If video poker machines always behave that way upon dealing royal flushes, the story I'd heard could not be anything but a fairy tale because the ill-starred man would never have been in position to undo his winning result. But was it possible this "hold all the cards and lock the machine" behavior was new to the game? For an answer to this, I turned to International Game Technology, the world leader in slot machine and video gaming machine design and production. IGT knows video poker in that it created and marketed the first such machines in the 1970s. Moreover, to this day it continues to command the lion's share of the VP market.

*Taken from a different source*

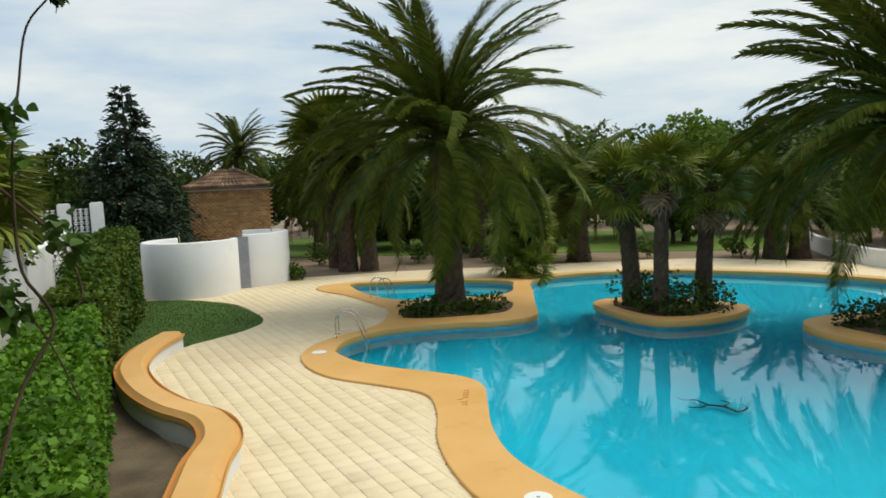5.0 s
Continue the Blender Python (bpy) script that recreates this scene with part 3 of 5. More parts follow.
for k in list(range(-7, -1)) + list(range(2, 5)):
    for r in range(5):
        p = PC + PW * (k * 0.225)
        bm = bmesh.new()
        box(bm, -0.095, 0.095, -0.04, 0.04, -0.095, -0.04, 0.015)
        box(bm, -0.095, 0.095, -0.041, 0.041, 0.04, 0.095, 0.015)
        box(bm, -0.03, 0.03, -0.039, 0.039, -0.05, 0.05)
        part("block", bm, M["white"], pil, m=pose(p.x, p.y, 2.66 + r * 0.22, rz=46))

RIGHT_WALLS = (("garden_wall_gate", [(12.75, 18.9), (12.95, 17.0), (13.16, 15.0)]), ("garden_wall_path", [(13.36, 13.95), (13.5, 12.2), (13.65, 10.2), (13.85, 8.0), (14.15, 5.0), (14.45, 2.0), (14.9, -1.5), (15.3, -3.4)]),
               ("garden_wall_back", [(15.3, -3.5), (15.1, -4.6), (14.6, -6.5), (13.5, -9.0)]), ("garden_wall_corner", [(15.4, 21.7), (14.2, 21.95), (13.4, 22.3), (13.1, 22.9)]),
               ("garden_wall_hedge", [(13.1, 22.95), (12.65, 24.5), (12.2, 25.6)]), ("garden_wall_hedge_far", [(11.8, 26.45), (10.6, 28.5), (9.35, 30.4)]), ("garden_wall_end", [(8.3, 31.9), (6.6, 34.6), (5.6, 40), (5.2, 48)]))
for name, pts in RIGHT_WALLS:
    ln = smooth_line(pts, 6)
    h = [0.84] * len(ln)
    if "corner" in name:
        h = [0.86 + 0.22 * math.exp(-((i - len(ln) * 0.72) / 2.0) ** 2) for i in range(len(ln))]
    if "path" in name or "back" in name:
        h = [0.82 + 0.3 * i / len(ln) * ("path" in name) + 0.32 * ("back" in name) for i in range(len(ln))]
    if "hedge" in name or "end" in name:
        h = [0.72] * len(ln)
    tagged(part(name, mesh_of(name, *ribbon_wall(ln, -0.3, h, 0.22, 0.05, len(name)), M["white"])), "low white rendered garden wall with uneven rounded top", "wall", kind="structure")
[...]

According to the poker gurus at IGT, the origins of the "hold everything on the dealt royal" function are lost in the mists of history. This feature has been a part of IGT machines for so long that they've forgotten when it was added, which leaves open the possibility that it has always been there. IGT incorporates this feature into its slot offerings as well, which means Megabucks winners and the like are never at risk of inadvertently playing off their big wins before casino personnel can verify that these jackpots have been hit.

Granted, not every video poker machine is made by IGT, and other manufacturers may not incorporate the "hold everything on the big win" feature in their products. For that reason, the story of the pitched royal cannot be utterly ruled out.

Yet whatever remote possibility of veracity still remains, the story should be viewed as a cautionary tale that admonishes folks (video poker players and non-gamblers alike) to always exercise due care. The apocryphal fellow who pitched his royal and by so doing lost his $1,000 prize had acted in haste — had he taken his time, he'd have left that store with the grand in his pocket. We are expected to draw a lesson from that man's plight and apply it to our own lives, to use his unhappy experience to forestall similar outcomes in our own.